Gracie wanted out about 6:30, and I obliged. It was gray and overcast. I went back to bed. When I woke up at 8, the sky had miraculously turned blue and the sun was shining. It’s such a lovely day I took my outside shower then sat on the deck for a while. I have designated today put the screen in the back door day, the surest sign of summer.

When I was a kid, the storm windows went up every winter and came down in the spring. My father would climb a ladder and curse a lot as he tried to hold on to the ladder and unhook the storms from the windows at the same time. One of us was on bottom of the ladder duty, and he’d hand the storm window to the duty officer waiting below who would then hand him the screen. The screens slid in and that too was often cause for cursing. They had to be placed exactly in the right spot or they wouldn’t slide. The storms and the screens had wooden frames. The storms were painted white and the screens green. The front and back doors too had painted green wooden screens. I remember how much they slammed shut all summer despite my mother telling us not to let the door slam. We always heard her too late. We were usually already running down the back stairs. She wanted to know how times she had to tell us before we’d remember. We had no idea.
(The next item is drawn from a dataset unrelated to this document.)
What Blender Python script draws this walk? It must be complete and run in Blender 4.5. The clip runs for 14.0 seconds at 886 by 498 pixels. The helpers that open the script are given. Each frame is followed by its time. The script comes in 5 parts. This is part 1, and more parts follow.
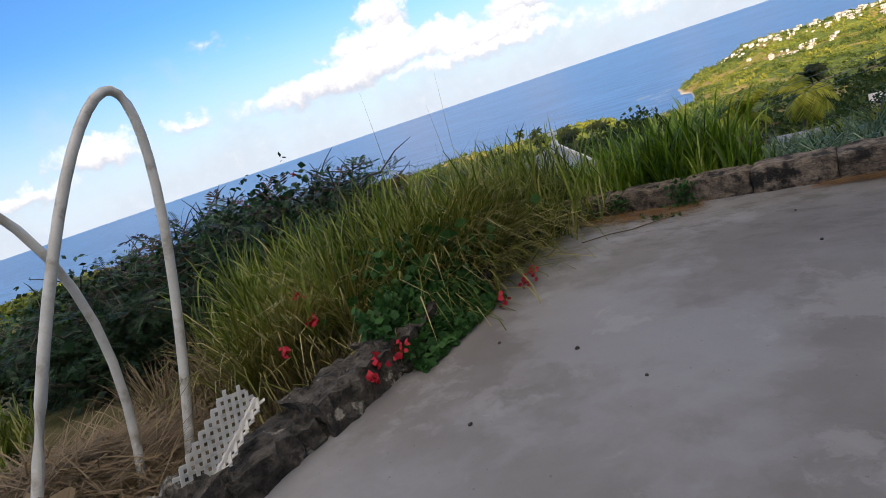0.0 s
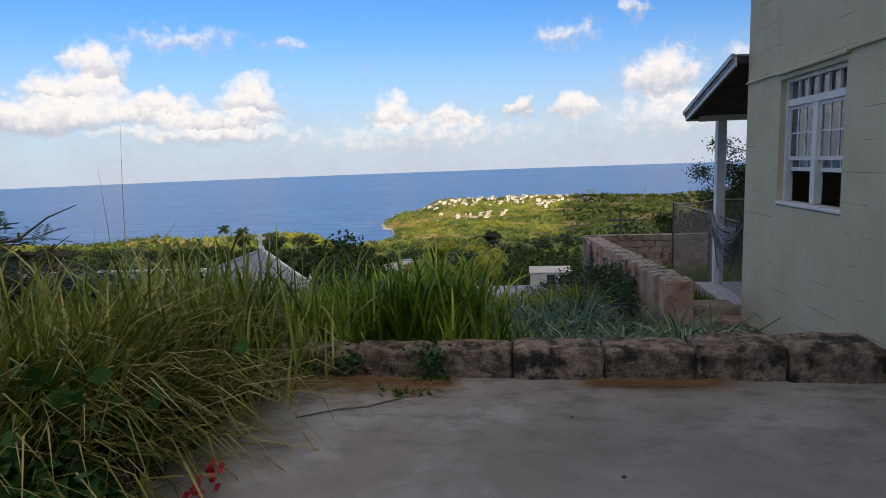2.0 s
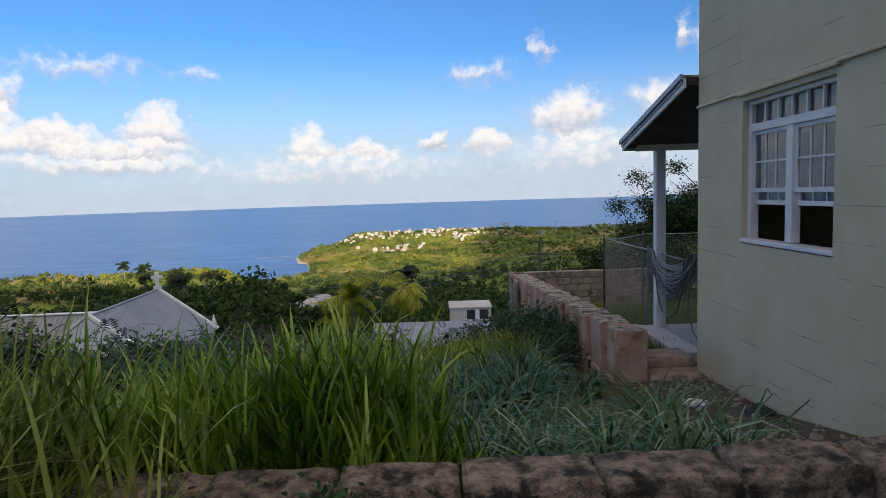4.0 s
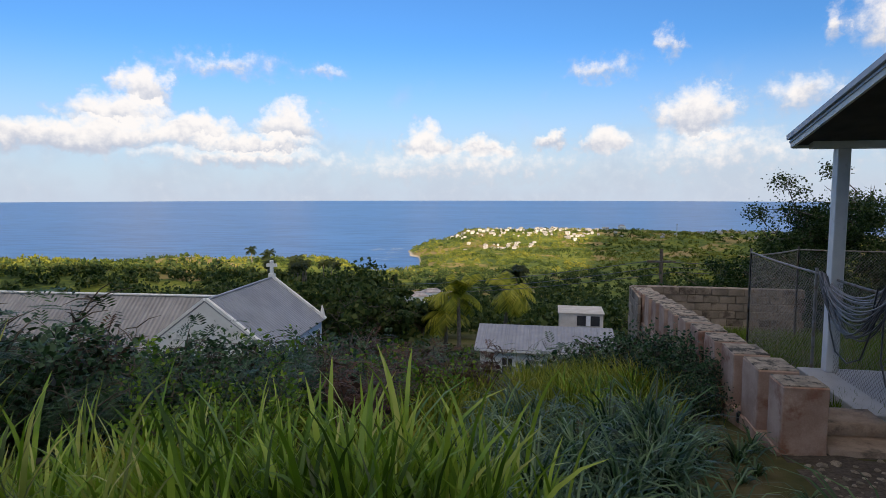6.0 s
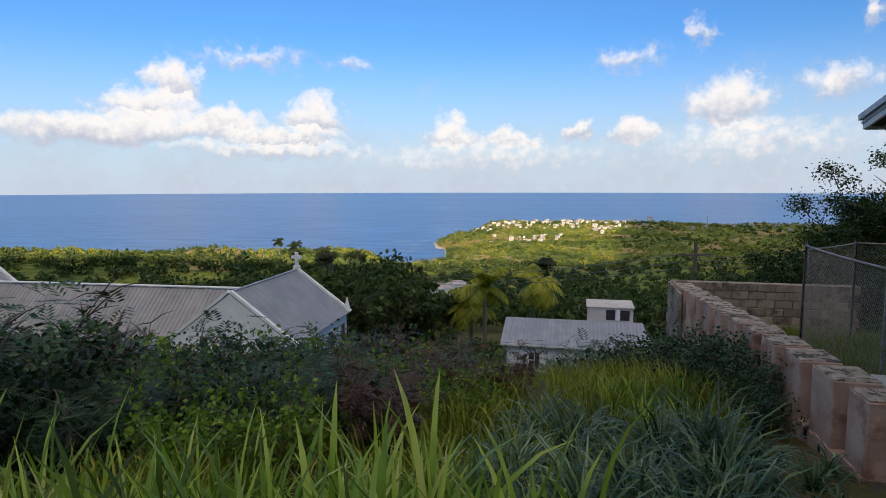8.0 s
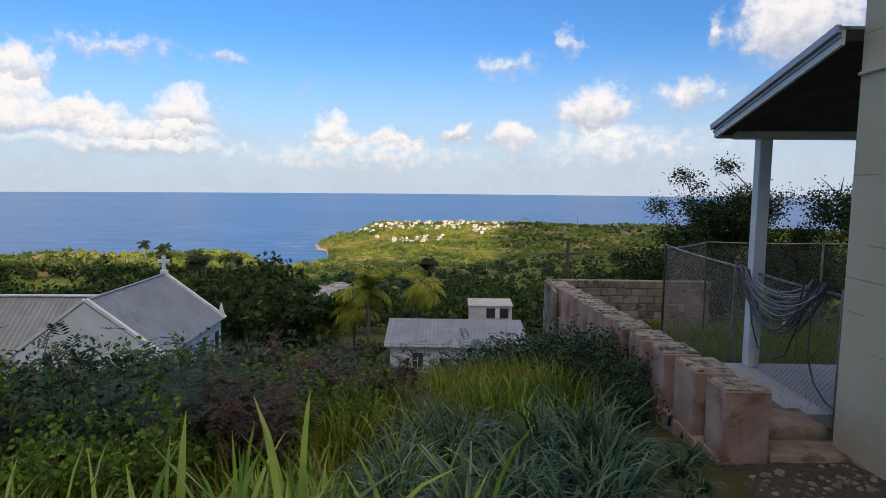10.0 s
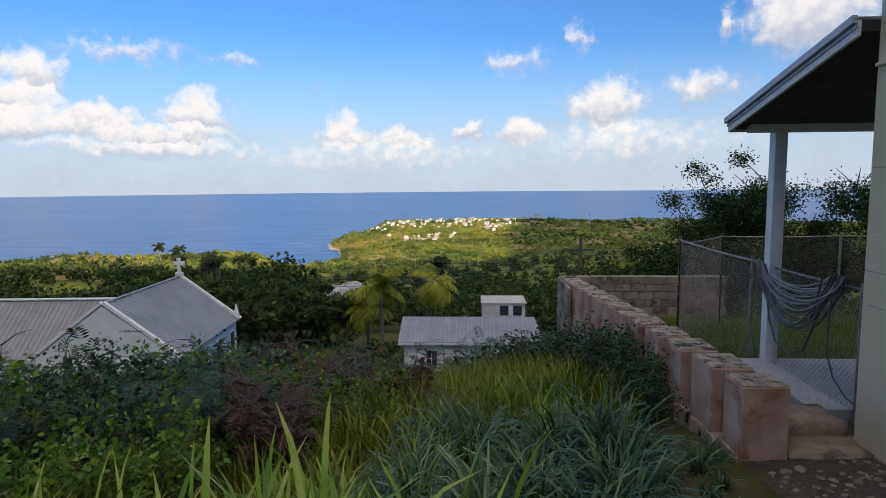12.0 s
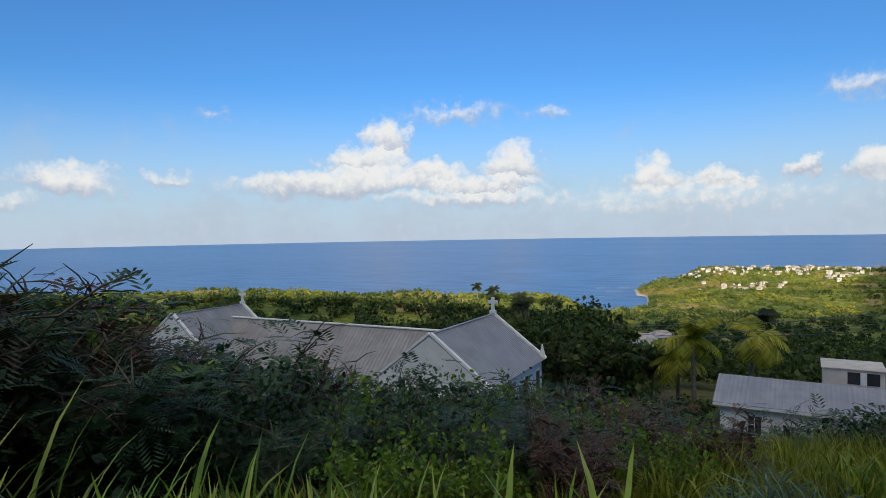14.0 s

When I bought my house, it came with storm windows and doors. The storm windows slid down in the winter and up in the summer. The screens took the opposite journey. It was easy, no ladder or cursing for me. I just opened the inside window, pushed in the locks on each side of the bottom of the storm and slid the storm window up to its summer position. The screens had no locks and slid down easily. Over time, though, the metal locks seemed to harden, and it got harder and harder to push in and hold them. My fingers usually stung, and I’d finally get to curse. The windows, especially the den window facing north, were drafty despite the storms. It was time for a change.

The windows I have now never need sliding, and the screen is permanently down. In the winter all I do is shut the windows and make sure they’re locked. No more cursing, at least not at the windows!